§ Set task:
Look through the data below. Collect every line where the word "Blender" occurs.

§ Some records:
┌──

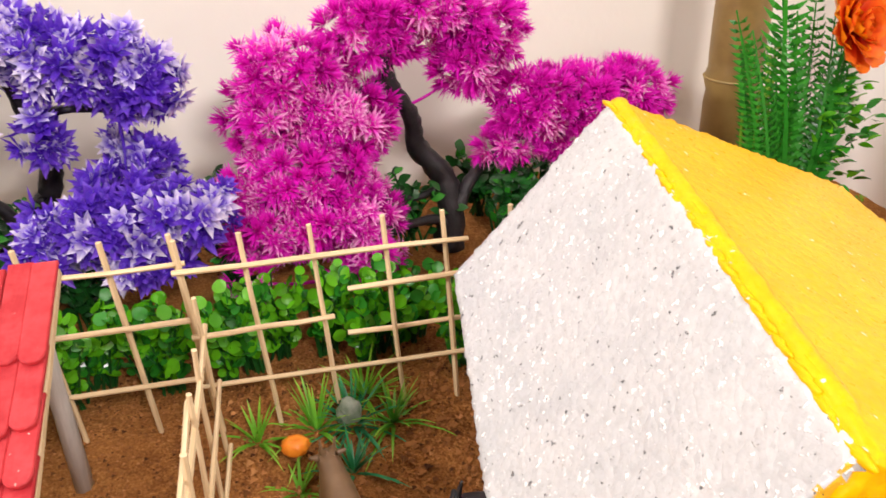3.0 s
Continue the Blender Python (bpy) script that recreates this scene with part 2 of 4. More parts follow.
FOAM_RIM = foam("silver_white_foam", (0.54, 0.59, 0.62), (0.70, 0.74, 0.76), (250, 0.57), (260, 0.685), (0.88, 0.90, 0.92), 0.22, 0.34, 0.1, relief=0.8, beads=0.05, vary=0.2, soft=0.05, hollow=(0.08, 0.09, 0.10), patches=(((0.90, 0.50, 0.004), 0, 0.1275, 0.2, 2, 0.185, 0.3, 0.003, 0.95),))
FOAM_YELLOW = foam("yellow_foam", (0.92, 0.47, 0.002), (0.95, 0.54, 0.004), (210, 0.71), (200, 0.80), (0.95, 0.80, 0.62), 0.25, 0.36, spec=0.22, relief=0.35, beads=0.03, vary=0.05, hollow=(0.70, 0.25, 0.01), round_=0.4, cell=170)
FOAM_BROWN = foam("brown_foam", (0.185, 0.120, 0.111), (0.24, 0.157, 0.146), (190, 0.695), (225, 0.618), (0.78, 0.76, 0.76), 0.28, 0.55, relief=1.0, beads=0.6, vary=0.30, soft=0.03, spec=0.15, hollow=(0.014, 0.011, 0.012), cell=190, round_=0.9, gaps=(185, 0.87, 0.785, 1.25),
                  patches=((ROOF_RUST, 0, -0.835, -0.735, 2, 0.262, 0.325, 0.006, 0.95), (ROOF_RUST, 0, -0.655, -0.515, 2, 0.329, 0.343, 0.004, 0.85), ((0.20, 0.085, 0.06), 0, -0.93, -0.86, 2, 0.24, 0.262, 0.01, 0.6), ((0.045, 0.022, 0.021), 0, -0.5145, -0.4, 2, 0.0, 1.0, 0.002, 0.85)))
FOAM_SHED = foam("shed_roof_foam", (0.175, 0.094, 0.076), (0.22, 0.125, 0.104), (150, 0.685), (165, 0.605), (0.78, 0.78, 0.79), 0.30, 0.14, relief=0.6, beads=0.7, vary=0.3, soft=0.03, spec=0.5, cell=165, round_=0.4, gaps=(150, 0.92, 0.855, 1.3),
                 patches=((ROOF_RUST, 0, -0.50, -0.39, 2, 0.1435, 0.1515, 0.003, 0.85), ((0.13, 0.09, 0.085), 0, -0.43, -0.30, 1, 0.45, 0.6, 0.02, 0.5), ((0.03, 0.022, 0.022), 0, -0.374, -0.30, 2, 0.10, 0.15, 0.008, 0.8)))
FOAM_PALE = foam("pale_foam", (0.41, 0.44, 0.40), (0.47, 0.50, 0.455), (250, 0.625), (260, 0.655), (0.68, 0.67, 0.65), 0.2, 0.42, relief=0.8, beads=0.10, soft=0.06, round_=0.22, streak=1.7,
                 patches=(((0.41, 0.33, 0.32), 0, -0.735, -0.5, 2, -0.1, 0.4, 0.05, 0.85), ((0.36, 0.125, 0.08), 0, -0.79, -0.68, 2, 0.150, 0.5, 0.004, 0.9), ((0.36, 0.125, 0.08), 0, -0.69, -0.56, 2, 0.160, 0.5, 0.004, 0.9), ((0.25, 0.26, 0.27), 0, -0.547, -0.45, 2, -0.1, 0.4, 0.003, 0.7), ((0.40, 0.48, 0.43), 0, -1.3, -1.072, 2, -0.1, 0.4, 0.004, 0.8)))
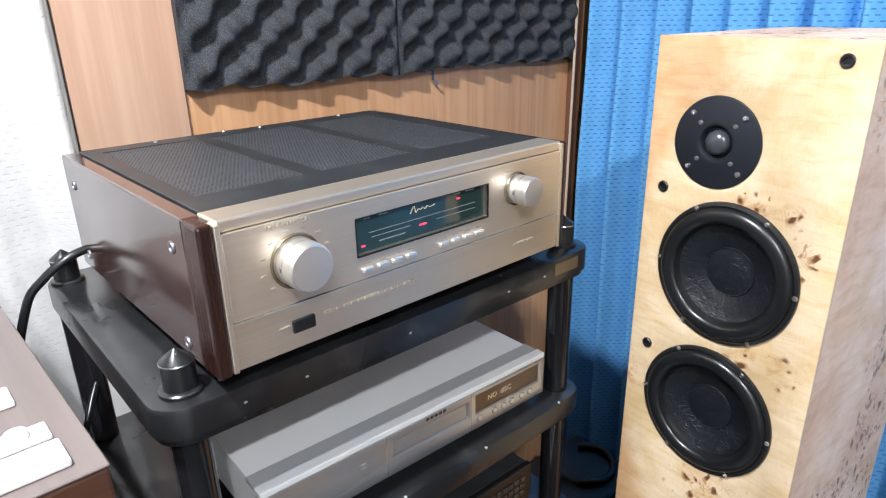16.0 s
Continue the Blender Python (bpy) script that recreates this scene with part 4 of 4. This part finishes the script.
for x, y in ((-CX + 0.006, 0.08), (CX - 0.006, 0.08), (-CX + 0.006, -0.10), (CX - 0.006, -0.10)):
    part("frame_stay", block(x - 0.006, x + 0.006, y - 0.02, y + 0.02, 0.395, 0.4338, 0.001, 1), CHROME, ic)
    part("stay_arm", block(*((x + 0.0062, x + 0.012) if x < 0 else (x - 0.012, x - 0.0062)), y - 0.02, y + 0.02, 0.395, 0.420, 0.001, 1), CHROME, ic)
for x, y in ((-0.085, 0.146), (-0.010, 0.147), (0.066, 0.147), (0.030, 0.108), (-0.112, 0.060), (0.112, 0.095), (-0.112, -0.10), (0.112, -0.08)):
    screw(ic, x, y, 0.4300, 0.0032, STEEL, Matrix.Identity(4))
for y in (0.06, -0.10):
    part("bracket", block(-CX + 0.012, -CX + 0.030, y - 0.008, y + 0.008, 0.4302, 0.4325, 0.0006, 1), CHROME, ic)
part("latch", block(CX - 0.001, CX + 0.006, 0.020, 0.070, 0.395, 0.440, 0.002), BLACK_PLASTIC, ic)
for fx in (-0.1, 0.1):
    for fy in (-0.15, 0.15):
        part("foot", rod(0.014, 0.0118, Matrix.Translation((fx, fy, 0)), 16, 0.001), RUBBER, ic)


# ---- black box and power strip between rack and loudspeaker ----
bx = thing("mains_box", (-0.80, 1.04, 0.0), "black mains conditioner box with a grey socket plate", "mains box")
part("body", block(-0.14, 0.045, -0.09, 0.12, 0.006, 0.262, 0.008), BLACK_PLASTIC, bx)
part("socket_plate", moved(block(0.0, 0.006, -0.055, 0.045, 0.10, 0.235, 0.002), Matrix.Translation((0.0455, 0.0, 0.0))), GREY_STEEL, bx, "grey socket plate")
for z in (0.135, 0.20):
    part("socket", lathe([(0.004, 0.0085), (0.012, 0.0085), (0.015, 0.0065)], 20, Matrix.Translation((0.0455, -0.005, z)) @ turn("x")), BLACK_PLASTIC, bx, "", 40)
for fx in (-0.11, 0.02):
    for fy in (-0.06, 0.09):
        part("foot", rod(0.012, 0.0058, Matrix.Translation((fx, fy, 0)), 14), RUBBER, bx)
cab = part("power_cable", tube([(-0.93, 1.06, 0.270), (-0.88, 1.02, 0.270), (-0.82, 1.03, 0.270), (-0.79, 1.08, 0.270), (-0.81, 1.13, 0.270), (-0.86, 1.15, 0.270), (-0.90, 1.12, 0.270)], 0.007, 10, 6), RUBBER, None, "", 60)
tagged(cab, "black rubber power cable coiled on the mains box", "cable")
plug = part("power_cable", tube([(-0.752, 1.035, 0.200), (-0.705, 1.02, 0.195), (-0.685, 0.99, 0.12), (-0.70, 0.97, 0.03), (-0.74, 0.93, 0.010)], 0.006, 10, 6), RUBBER, None, "", 60)
tagged(plug, "black power cable plugged into the mains box", "cable")
wire = part("hanging_wire", tube([(-1.088, 1.252, 1.30), (-1.090, 1.250, 0.85), (-1.092, 1.248, 0.55), (-1.092, 1.246, 0.30), (-1.090, 1.244, 0.14), (-1.088, 1.242, 0.09)], 0.0032, 8, 5), WHITE_CABLE, None, "", 60)
tagged(wire, "yellowed white wire hanging down the wall corner", "cable")
end = thing("wire_plug", (-1.088, 1.242, 0.055), "small white plug at the end of the wire", "plug")
part("plug_body", block(-0.007, 0.007, -0.012, 0.012, 0.0, 0.034, 0.003), IVORY, end)


# ---- turntable on its stand ----
tt = thing("turntable", (-0.8114, -0.083, 0.745), "direct-drive turntable with grey-brown deck and white controls", "turntable", yaw=5.5)
part("plinth", block(-0.24, 0.256, -0.26, 0.238, 0.018, 0.1525, 0.003), TT_SIDE, tt, "dark brown wooden plinth")
part("deck", block(-0.24, 0.2565, -0.26, 0.2385, 0.1530, 0.1560, 0.001, 1), TT_TOP, tt, "grey-brown wood-look deck")
part("platter", lathe([(0, 0.1720), (0.150, 0.1720), (0.154, 0.1700), (0.155, 0.1580), (0.150, 0.1562)], 72, Matrix.Translation((-0.02, -0.045, 0))), WHITE_PLASTIC, tt, "", 35)
part("mat", lathe([(0.004, 0.1745), (0.146, 0.1745), (0.147, 0.1722)], 72, Matrix.Translation((-0.02, -0.045, 0))), RUBBER, tt, "", 35)
part("speed_dial", lathe([(0.0, 0.1625), (0.026, 0.1625), (0.0285, 0.1605), (0.029, 0.1562)], 40, Matrix.Translation((-0.022, 0.170, 0))), WHITE_PLASTIC, tt, "round white dial", 35)
part("control_block", block(0.088, 0.122, 0.140, 0.205, 0.1562, 0.1612, 0.0015), WHITE_PLASTIC, tt, "white switch block")
part("control_slot", block(0.100, 0.110, 0.184, 0.194, 0.1613, 0.1618), GREY_CABLE, tt)
slider = part("control_plate", block(0.170, 0.195, 0.105, 0.216, 0.1562, 0.1610, 0.0015), WHITE_PLASTIC, tt, "white pitch control plate")
part("button", lathe([(0, 0.1672), (0.0080, 0.1668), (0.0088, 0.1655), (0.0088, 0.1611)], 24, Matrix.Translation((0.1825, 0.194, 0))), WHITE_PLASTIC, slider, "", 35)
start = part("start_plate", block(0.205, 0.241, 0.080, 0.218, 0.1562, 0.1632, 0.002), WHITE_PLASTIC, tt, "wide white start button")
for y in (0.140, 0.194):
    part("mark", block(0.212, 0.225, y, y + 0.0012, 0.1633, 0.1637), PRINT_DARK, start)
for fx in (-0.19, 0.20):
    for fy in (-0.21, 0.19):
        part("foot", rod(0.025, 0.0178, Matrix.Translation((fx, fy, 0)), 20, 0.003), RUBBER, tt)
stand = thing("turntable_stand", (-0.8114, -0.083, 0.0), "plain black stand under the turntable", "stand", yaw=5.5)
part("stand_top", block(-0.24, 0.235, -0.26, 0.222, 0.715, 0.7448, 0.003), RACK_BLACK, stand)
for x in (-0.21, 0.205):
    for y in (-0.23, 0.19):
        part("leg", block(x - 0.018, x + 0.018, y - 0.018, y + 0.018, 0.0, 0.7148, 0.002), RACK_BLACK, stand)

mains = part("amplifier_cable", tube([(-0.93, 0.10, 0.58), (-0.93, 0.135, 0.80), (-0.93, 0.164, 0.900), (-0.93, 0.187, 0.930), (-0.93, 0.220, 0.951), (-0.940, 0.252, 0.955), (-0.965, 0.2655, 0.952), (-1.02, 0.264, 0.945), (-1.05, 0.30, 0.95)], 0.0050, 10, 6), RUBBER, None, "", 60)
tagged(mains, "black cable draped over the rack shelf to the amplifier", "cable")
low = part("rack_cable", tube([(-0.86, 0.16, 0.66), (-0.90, 0.19, 0.74), (-0.96, 0.235, 0.80), (-1.02, 0.30, 0.84)], 0.004, 8, 6), RUBBER, None, "", 60)
tagged(low, "thin black cable running behind the rack post", "cable")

└──

§ Finished task:
Continue the Blender Python (bpy) script that recreates this scene with part 2 of 4. More parts follow.
Continue the Blender Python (bpy) script that recreates this scene with part 4 of 4. This part finishes the script.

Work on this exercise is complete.